The girls become friends as children and the story follows their friendship over decades, from the occupation by Japan to World War II, to the Korean War and after.
This is a fiction novel based on actual divers called Haenyo. I cried happy tears and tears of anguish while reading this book and about the events of their lives. This story about friendship, loss, and connection will fill you with awe and remind you to count your blessings.
I was enthralled with The Age of Light.
This is the story of Lee Miller, a famous fashion model who decides that she would rather be behind the camera and in 1929 moves to France to immerse herself in art.
In France, she catches the eye of artist Man Ray and though he wants Lee to be part of his life as his muse, she rejects the idea and instead requests that she become his assistant while he teaches her about photography.
Theirs is a tumultuous relationship and Lee becomes a world class artist in her own right.
From fashion model to first female war correspondent, Lee Miller was a woman ahead of her time.

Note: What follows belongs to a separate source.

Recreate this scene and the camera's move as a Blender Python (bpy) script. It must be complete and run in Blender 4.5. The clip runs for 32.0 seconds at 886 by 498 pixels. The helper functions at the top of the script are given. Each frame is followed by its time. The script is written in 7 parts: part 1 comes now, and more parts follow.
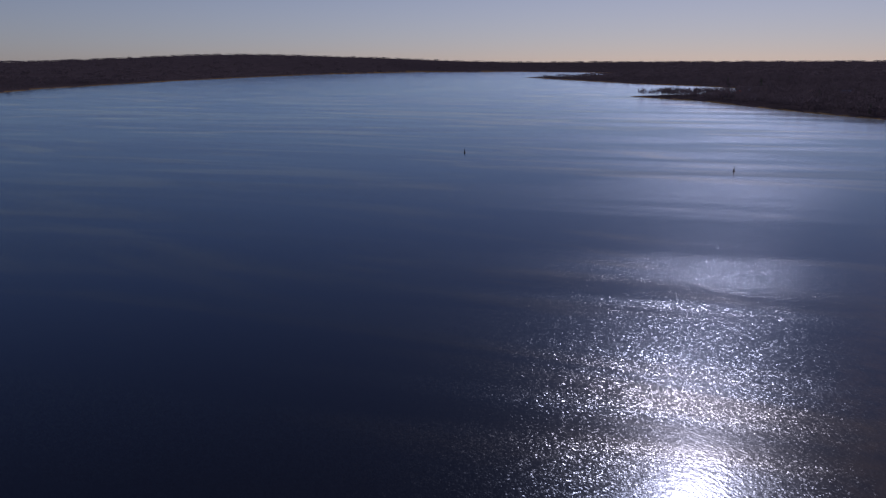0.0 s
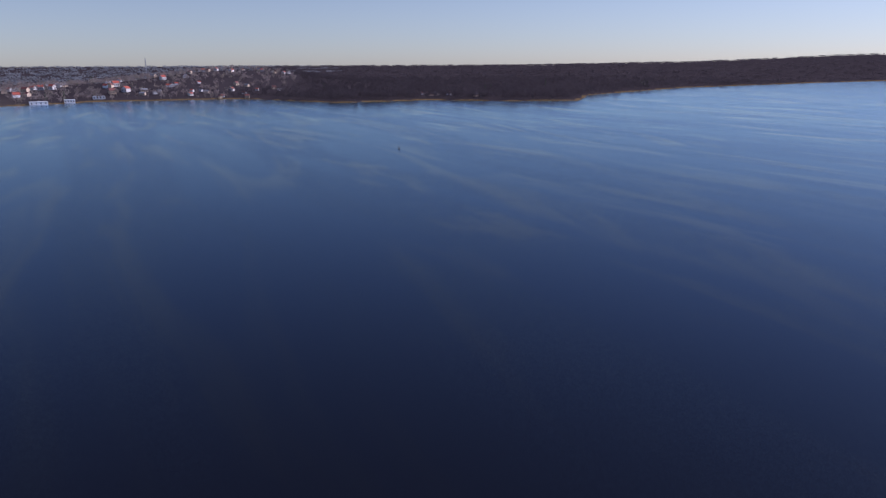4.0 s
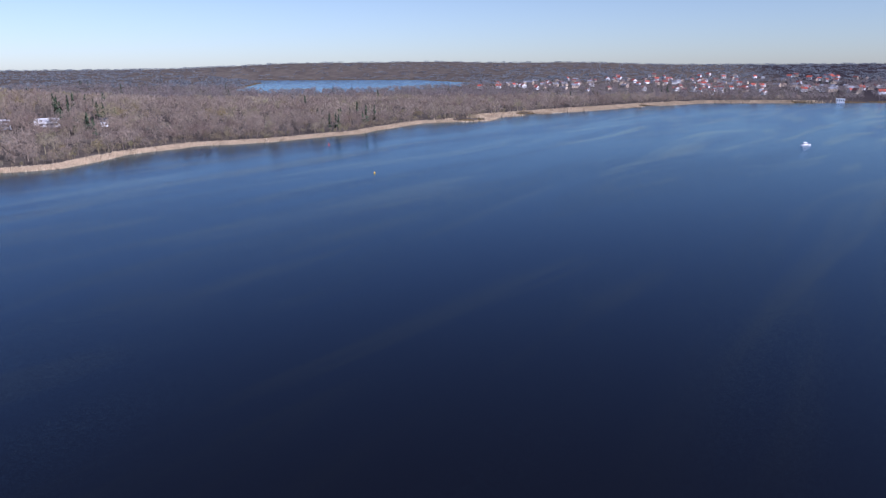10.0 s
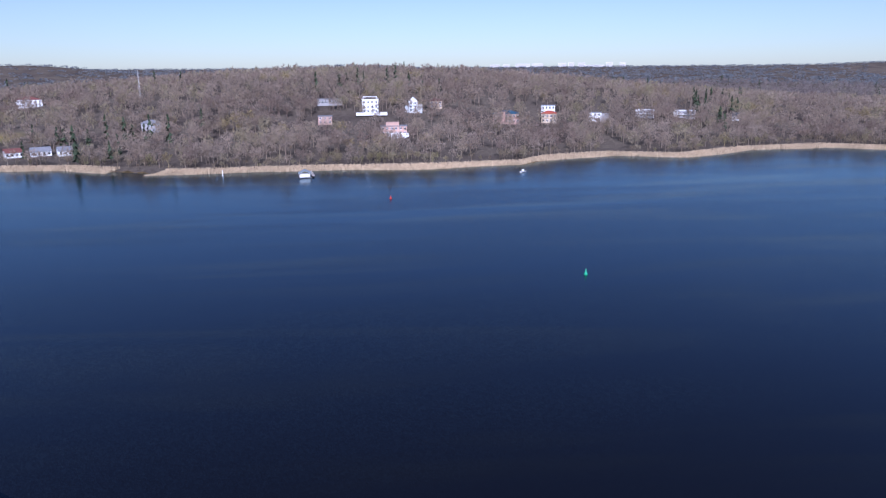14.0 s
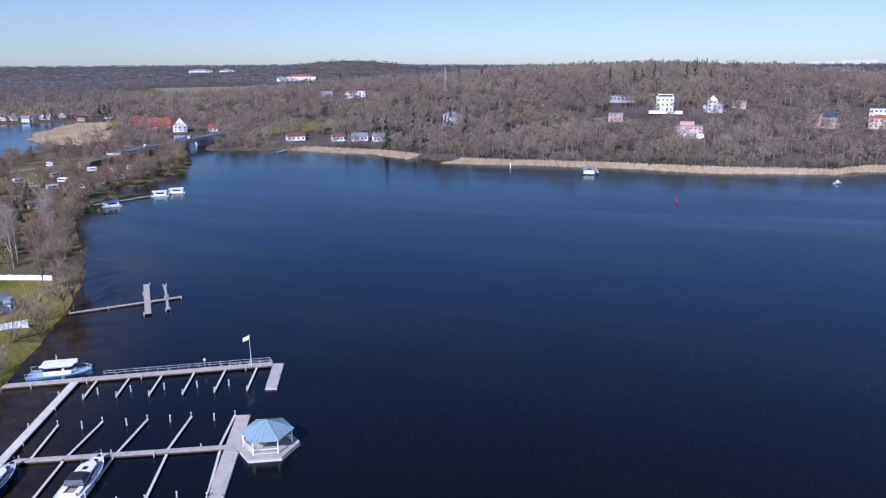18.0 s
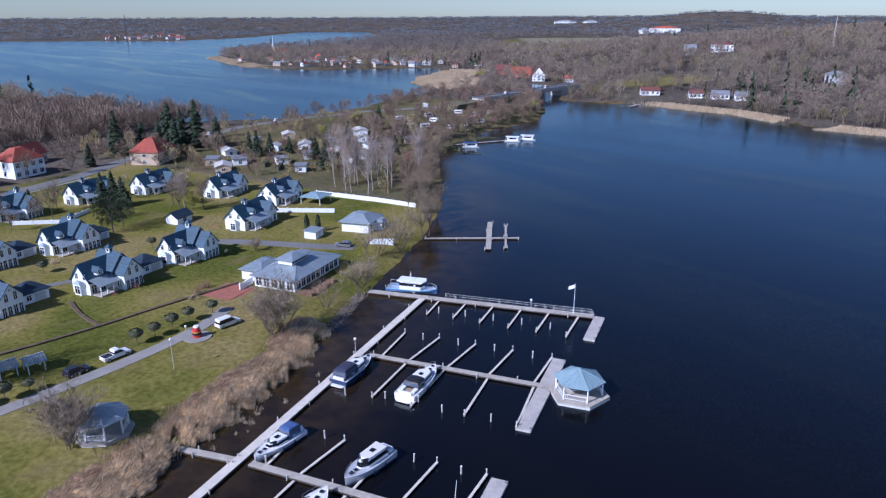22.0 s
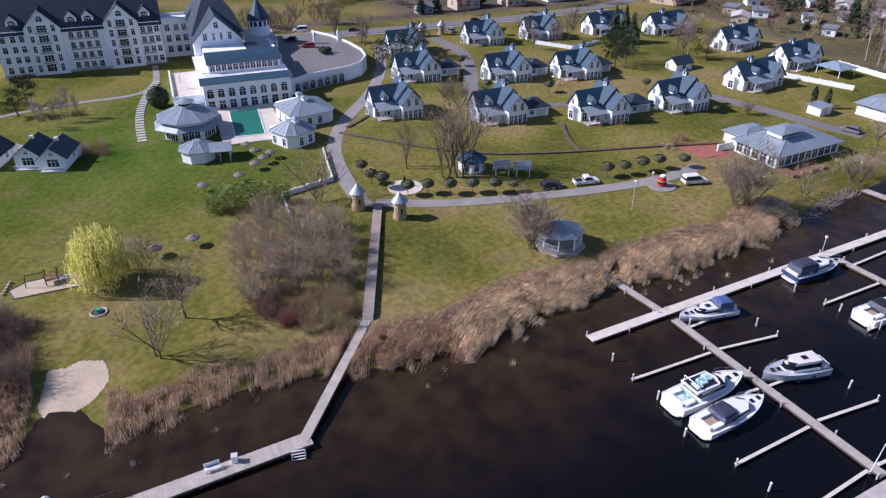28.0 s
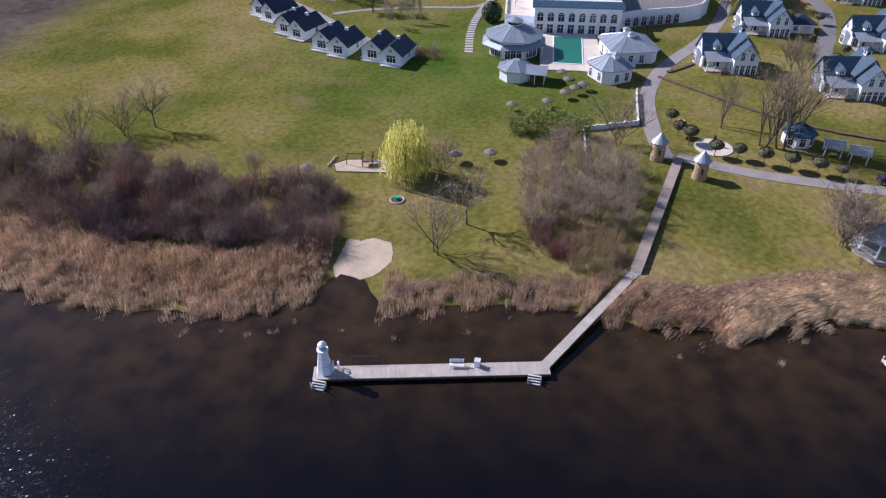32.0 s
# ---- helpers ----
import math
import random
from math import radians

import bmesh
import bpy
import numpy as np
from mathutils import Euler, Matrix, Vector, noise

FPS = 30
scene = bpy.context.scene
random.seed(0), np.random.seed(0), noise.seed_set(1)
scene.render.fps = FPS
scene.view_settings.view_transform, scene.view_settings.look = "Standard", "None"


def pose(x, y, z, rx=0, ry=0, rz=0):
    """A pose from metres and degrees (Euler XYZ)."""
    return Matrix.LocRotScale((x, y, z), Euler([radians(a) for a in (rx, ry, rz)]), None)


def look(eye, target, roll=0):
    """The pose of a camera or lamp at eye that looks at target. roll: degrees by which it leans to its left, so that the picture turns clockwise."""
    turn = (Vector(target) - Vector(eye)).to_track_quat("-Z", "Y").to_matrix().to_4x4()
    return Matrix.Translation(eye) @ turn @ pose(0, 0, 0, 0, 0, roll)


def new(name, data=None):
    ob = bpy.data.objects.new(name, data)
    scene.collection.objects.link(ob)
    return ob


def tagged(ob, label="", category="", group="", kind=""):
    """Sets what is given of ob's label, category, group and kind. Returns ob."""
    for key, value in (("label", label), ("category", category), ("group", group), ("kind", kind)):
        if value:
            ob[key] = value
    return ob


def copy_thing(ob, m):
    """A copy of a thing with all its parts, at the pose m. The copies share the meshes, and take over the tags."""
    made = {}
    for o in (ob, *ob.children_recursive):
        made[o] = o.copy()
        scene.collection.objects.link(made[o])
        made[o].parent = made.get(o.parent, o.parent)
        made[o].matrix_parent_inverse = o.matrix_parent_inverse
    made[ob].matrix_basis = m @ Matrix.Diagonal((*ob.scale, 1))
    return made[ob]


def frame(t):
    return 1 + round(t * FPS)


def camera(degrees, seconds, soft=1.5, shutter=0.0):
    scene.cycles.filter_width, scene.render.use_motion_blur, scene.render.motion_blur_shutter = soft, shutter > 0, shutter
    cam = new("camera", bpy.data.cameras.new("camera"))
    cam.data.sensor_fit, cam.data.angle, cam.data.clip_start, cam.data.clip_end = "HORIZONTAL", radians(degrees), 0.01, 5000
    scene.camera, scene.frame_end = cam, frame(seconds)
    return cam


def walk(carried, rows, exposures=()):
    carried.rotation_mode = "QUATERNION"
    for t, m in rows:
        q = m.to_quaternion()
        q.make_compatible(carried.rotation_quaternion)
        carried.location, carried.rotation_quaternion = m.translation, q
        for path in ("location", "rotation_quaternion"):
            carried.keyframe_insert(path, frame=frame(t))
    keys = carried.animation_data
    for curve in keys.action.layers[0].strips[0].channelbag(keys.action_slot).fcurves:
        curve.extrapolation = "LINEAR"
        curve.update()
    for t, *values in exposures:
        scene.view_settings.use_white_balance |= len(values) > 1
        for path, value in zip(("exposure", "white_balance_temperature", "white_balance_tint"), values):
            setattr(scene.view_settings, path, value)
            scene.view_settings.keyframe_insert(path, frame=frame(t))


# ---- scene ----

This story of her pursuit of her passions is not to be missed!
It’s 1938 and Hollywood is bringing The Wizard of Oz to the big screen.
To be sure Hollywood stays true to the vision of her late husband, L. Frank Baum, Maud Baum makes her way to MGM studios to offer the service of her insight.
Told in alternating timelines between the 1880s and 1938, we get a fantastical glimpse “behind the curtain” and into the real situations and people who inspired the book –and eventually one of America’s most iconic movies.
More of a psychological study than a psychological thriller, Looker follows the unnamed narrator amid a divorce after a bout of unsuccessful fertility treatments.
With her life coming apart at the seams, she begins to follow suit. She is depressed. She is angry. Her once innocent interest in her movie star neighbor becomes an obsession- the consequences of which will ripple through her neighborhood.
This is a dark, unsettling story that follows a woman into madness that you see coming before she does.
I read this short novel in one sitting because I just had to know if the narrator was going to make it out with her sanity intact.